I’d like to second Joe’s welcome ap, and make the observation that you surely cannot be resident in the UK, where a pub quiz is far more commonly encountered than a ‘pop quiz’? To be honest, I’m not entirely sure what a ‘pop quiz’ is, unless it’s a lot of questions about who sang what and when. I much prefer the term ‘bar’ to ‘pub’ but in the South of England ‘pub’ prevails. A ‘pub’ is, of course, short for ‘public house’ – but not everyone would necessarily know that.
No, I’m not a resident of the UK. (In fact, I’ve spent hardly any time at all among native English speakers of any ilk.) But neither were the people saying “pub quiz”! I know of at least two of them that they are Americans, and that they haven’t lived in the UK at any time.
A “pop quiz” is simply a quiz given without a warning, with the implication that the person(s) at the receiving end is/are to answer quickly. Usually they’re circumstantially under some pressure to adhere to that expectation – the canonical situation being a TV show, but you might also imagine someone at a party saying that during a debate with an audience, or a teacher saying it to a pupil in a somewhat informal atmosphere.
So the meaning of “pub quiz” is a more specific subset of “pop quiz”, but the term suggests its meaning more readily, which is why I could see people who really did mean “pop quiz” corrupting it that way.
“So the meaning of “pub quiz” is a more specific subset of “pop quiz”, but the term suggests its meaning more readily, which is why I could see people who really did mean “pop quiz” corrupting it that way.”
A pub quiz isn’t really a type of pop quiz.
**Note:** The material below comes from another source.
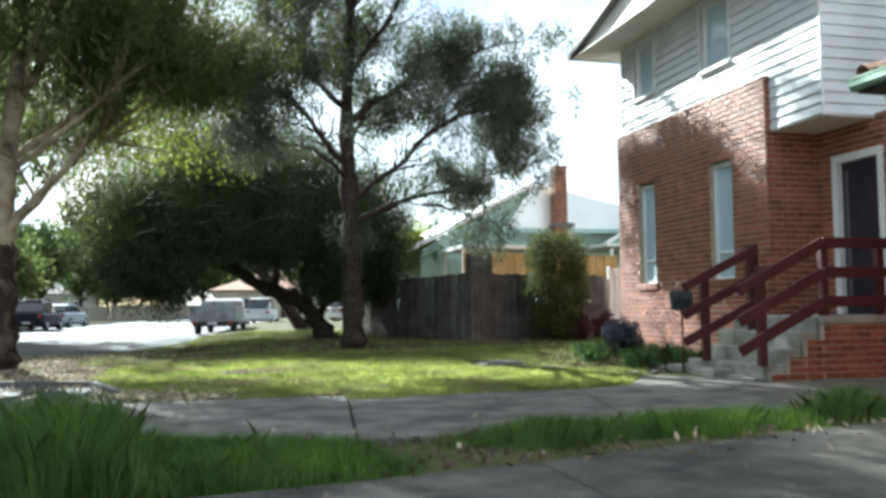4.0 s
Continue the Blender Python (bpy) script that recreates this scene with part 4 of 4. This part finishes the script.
def lawn_ok(x, y):
    edge = 15.5 if x < 0.8 else 14.98
    if x < -0.4:
        edge = 15.9 + (-0.4 - x) * 0.78
    if x > 4.2:
        edge = 15.05 + (x - 4.2) * 1.5
    if y < edge or 3.45 < x < 4.3 and 18.65 < y < 19.65:
        return False
    # grass left out under the trees: brown soil, also deepening the shade there
    if y > 20.9 and noise.noise((x * 0.8, y * 0.8, 5)) < 0.2 and rs0.random() < min(0.88, (y - 20.9) * 0.4):
        return False
    bare = math.hypot((x - 4.8) / 1.5, (y - 18.8) / 1.0) + 0.5 * noise.noise((x * 1.6, y * 1.6, 21))
    # bare soil round the pit; thinner grass beside it darkens for shade
    if bare < 1.0 and rs0.random() < 0.8 or x > 5.2 and y > 18.0 and rs0.random() < 0.6:
        return False
    return inside(x, y, LAWN)


def patchy(x, y):
    return lawn_ok(x, y) and noise.noise((x * 0.55, y * 0.55, 11)) + 0.5 * noise.noise((x * 1.7, y * 1.7, 12)) > -0.62 + 0.22 * smooth((2.5 - x) / 5) + rs0.uniform(-0.15, 0.15)


lp = np.concatenate([scatter(125000, -2.4, 7.1, 14.9, 22.5, nb, patchy), scatter(40000, -3.2, 7.0, 22.5, 40.0, nb, patchy)])
lawn = tagged(quads_ob("lawn_grass", blades(len(lp), lp, 0.06, 0.010, nb, 0.7), M_GRASS), "short bright green lawn grass in sun and shade", "grass", kind="stuff")
fp = scatter(42000, -2.0, 4.6, 2.2, 5.6, nb, lambda x, y: y < 5.5 + max(0, x - 0.2) * 0.17 and noise.noise((x * 2.1, y * 2.1, 4)) > -0.4)
tagged(quads_ob("verge_grass", blades(len(fp), fp, 0.055, 0.008, nb, 0.8), M_VERGE), "sparse dull verge grass beside the driveway, shade put into its colour", "grass", kind="stuff")


def tuft_strip(name, label, spots, n, hmax, seed):
    rr = np.random.default_rng(seed)
    c = []
    for x, y, r, h in spots:
        k = int(n * r * h / sum(s[2] * s[3] for s in spots))
        off = rr.normal(0, 0.5, (k, 2)) * r
        p = np.column_stack([x + off[:, 0], y + np.clip(off[:, 1], -0.62, 0.62), np.full(k, -0.09)])
        c.append(blades(k, p, h, 0.0042, rr, 0.33))
    return tagged(quads_ob(name, np.concatenate(c), M_TUFT), label, "grass", kind="stuff")


rs = random.Random(9)
spots = []
for _ in range(58):
    x = rs.uniform(-1.95, 0.15)
    spots.append((x, 11.15 + rs.uniform(-0.35, 0.45), 0.36, (0.2 + 0.25 * math.exp(-((x + 1.6) / 0.36) ** 2)) * rs.uniform(0.7, 1.15)))
spots += [(rs.uniform(-1.8, 0.5), rs.uniform(10.62, 10.9), 0.22, rs.uniform(0.07, 0.14)) for _ in range(34)]
tuft_strip("tall_grass", "tall unmown green grass tuft at the driveway edge", spots, 85000, 0.6, 61)
spots = [(1.1 + rs.uniform(0, 4.0), 11.55 + rs.uniform(-0.3, 0.25), 0.34, rs.uniform(0.12, 0.24)) for _ in range(34)]
spots = [(x, y + (x - 1.0) * 0.09, r, h) for x, y, r, h in spots] + [(5.2, 12.35, 0.3, 0.3), (4.9, 12.2, 0.3, 0.28)]
tuft_strip("weed_strip", "low green weeds and clover along the slab edge", spots, 24000, 0.25, 62)
spots = [(rs.uniform(5.3, 7.05), rs.uniform(17.3, 20.6), 0.22, rs.uniform(0.2, 0.4)) for _ in range(26)]
beds = [(x, y, r, h) for x, y, r, h in spots]
V = []
for x, y, r, h in beds:
    k = 60
    off = nb.normal(0, 0.5, (k, 2)) * r
    p = np.column_stack([x + off[:, 0], y + off[:, 1], np.full(k, rise(x, y) - 0.02)])
    V.append(blades(k, p, h, 0.028, nb, 0.45))
tagged(quads_ob("strap_plants", np.concatenate(V), M_STRAP), "strappy green garden plants along the brick wall", "plants", kind="stuff")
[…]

A pub quiz is organised and advertised, the contestants compete in teams and pay entrance money, there are prizes, answer sheets, scoreboards, and it takes a good two or three hours (and many pints of beer, usually). So it doesn’t have any of the spontaneity or rapidity of a pop quiz as you describe them. In Ireland it’s more often called a “table quiz” (because each team of four sits at a table).
Two different things:
In the USA, a Pop Quiz is a surprise test. Your teacher gives you a test with no warning. It is a small test (a Quiz), rather than a long exam.
In England, they have Pub Quizes. These are Jeopardy-style contests for drinking pub patrons, held in pubs. One night (say Tuesday), they have Pub Quizes, and the next night they have Karaoke, or Ladies’ Night, or Bingo, some such. No bars in the USA ever have such contests, as far as I know. Americans are unfamiliar with the concept.
Apparently Britons are unfamiliar with the Pop Quiz concept. This is a great example of why Americans never should say, “fanny” in England, and why Britons never should say, “twat” in America. We do not understand one another, and we do not understand that we do not understand one another.
Last edited by Tom Neely (2007-12-07 23:54:40)
I know one bar in America that has an authentic “pub quiz” every Sunday evening, based on the British model. It’s “Merlins Rest” (no apostrophe), on Lake Street in Minneapolis. See http://merlinsrest.com/.
Of course, one exception doesn’t invalidate the general rule: Americans are unfamiliar with the concept.
I’ve seen the game shows in bars, but I don’t know that most Americans would call them “pub quizzes” unless they were influenced by labeling or marketing that came along w/ the game to the American installation.
I’m wondering if perhaps what AP hear truly was an eggcorn? How did the people you heard, use that term, AP?